Extraits du livre du P. Jean-Marie Poirier
[Nocturnes de lumière – Méditations pour vivre la Semaine Sainte (Editions Saint Augustin 2004)].
Ouverture… « Il faisait encore sombre »
Ce matin de Pâques, il fait encore sombre dans notre monde… dans notre Église… et sur l’homme…
Ce matin de Pâques, il fait encore sombre en ma vie. Voici à présent de nombreuses années que je célèbre cette fête de Pâques et, si je reste lucide sur moi-même, je découvre toujours plus de résistances à la lumière dans les zones encore trop ombreuses de mon existence. Comme je voudrais m’écrier avec l’apôtre : « Pour moi, vivre c’est le Christ » (Ph 1,21) ; ou bien : « Je vis, mais c’est plus moi, c’est le Christ qui vit en moi » (Ga 2,19) ! Mais quand je fais la lumière en moi, je réalise que je suis bien loin de ce programme de vie.
Nier ces réalités, les oublier ou les balayer avec quelques Alléluia, serait refuser de voir la réalité en face.
À ces inquiétudes et à ces doutes, l’Évangile me répond ce matin qu’il faisait encore sombre quand les femmes se rendirent au tombeau. Et pourtant Jésus est déjà ressuscité !
Les visages des deux disciples se dirigeant vers Emmaüs étaient encore bien sombres, malgré qu’ils aient entendu des femmes annoncer qu’elles l’avaient vu. Pourtant Jésus cheminait avec eux, mais leurs yeux ne savaient pas le reconnaître.
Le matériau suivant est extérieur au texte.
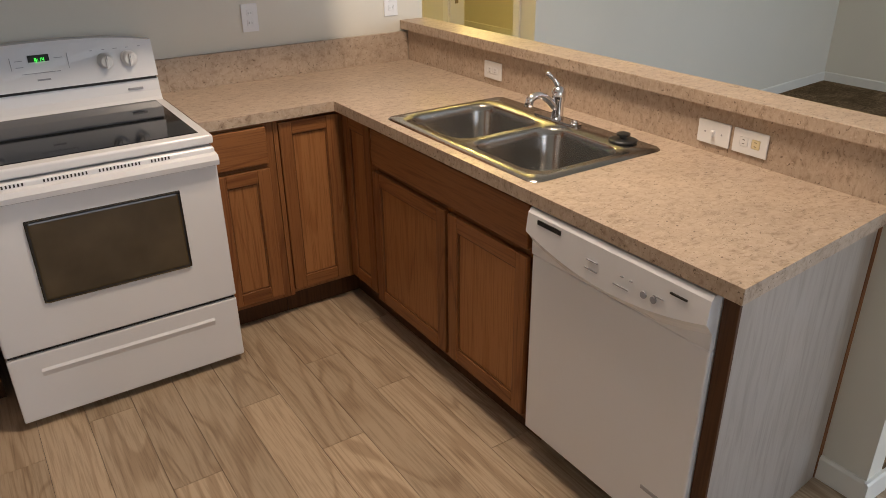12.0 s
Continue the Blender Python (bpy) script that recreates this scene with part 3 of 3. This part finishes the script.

Dans l’évangile de Marc, alors que les femmes viennent de recevoir l’annonce de la résurrection de la bouche d’un jeune homme vêtu de blanc, voilà qu’elles « s’enfuient du tombeau, parce qu’elles étaient toutes tremblantes et hors d’elles-mêmes. Elles ne dirent rien à personne car elles avaient peur » (Mc 16,8).
Alors que nous attendions l’irruption soudaine de la plus vive clarté dans les ténèbres de ce monde, une annonce glorieuse et triomphante, voici que la Résurrection pointe lentement à l’horizon de l’histoire. Plutôt que l’éclat du Ressurexit du Credo de la Missa Solemnis de Beethoven, nous entendons des Alléluia montant lentement de la nuit comme dans les Vêpres de la Résurrection de Rachmaninov. Non, le monde n’a pas brutalement changé au matin de Pâque, se conformant à nos désirs les plus fous par quelque coup de baguette divine !
Mais avec Nicodème, Marthe et Marie, les apôtres, Marie Madeleine et les autres femmes nous poursuivons notre chemin dans la foi. Le monde n’est pas bouleversé, mais si nous sommes entrés au cœur de nos nuits les plus ténébreuses avec Jésus en sa Passion, une lumière s’est levée en nous. Cette lumière reçue au cours de ces jours saints, signifiée par le cierge pascal allumé dans la nuit de Pâque, allume en nous un feu qui veut se répandre par nous. Le soleil est en train de se lever. Avant le zénith de midi, il faut observer les faibles lueurs de l’aube pour en être les prophètes.
Nous trouvons le monde encore trop obscur ? À nous de lui porter la lumière ! […]
« Mets-toi debout et deviens lumière, car elle arrive, ta lumière ! … Désormais, ce n’est plus le soleil qui sera pour toi la lumière du jour, ce n’est plus la lune avec sa clarté, qui sera pour toi la lumière de la nuit. C’est YHWH qui sera pour toi la lumière de toujours ! » (Is 60,1.19).
Pendant ces jours saints, nous avons aussi compris que sous les apparences de l’échec, l’Amour triomphait de tous ces adversaires, parce qu’un homme, le Christ Jésus, est allé jusqu’à l’extrême du don de soi ! Laissons les apparences, ne cherchons pas à tout prix le succès dans nos entreprises, ni la reconnaissance dans toutes nos démarches. Mais porteurs de la lumière qui s’est levé en cœurs, partons vers nos frères en humanité, dans la tenue de service, à cause de Jésus et comme témoins du Ressuscité. « Car le Dieu qui a dit : La lumière brillera au milieu des ténèbres, a lui-même brillé dans nos cœurs pour faire resplendir la connaissance de sa gloire qui rayonne sur le visage du Christ » (2Co 4,6).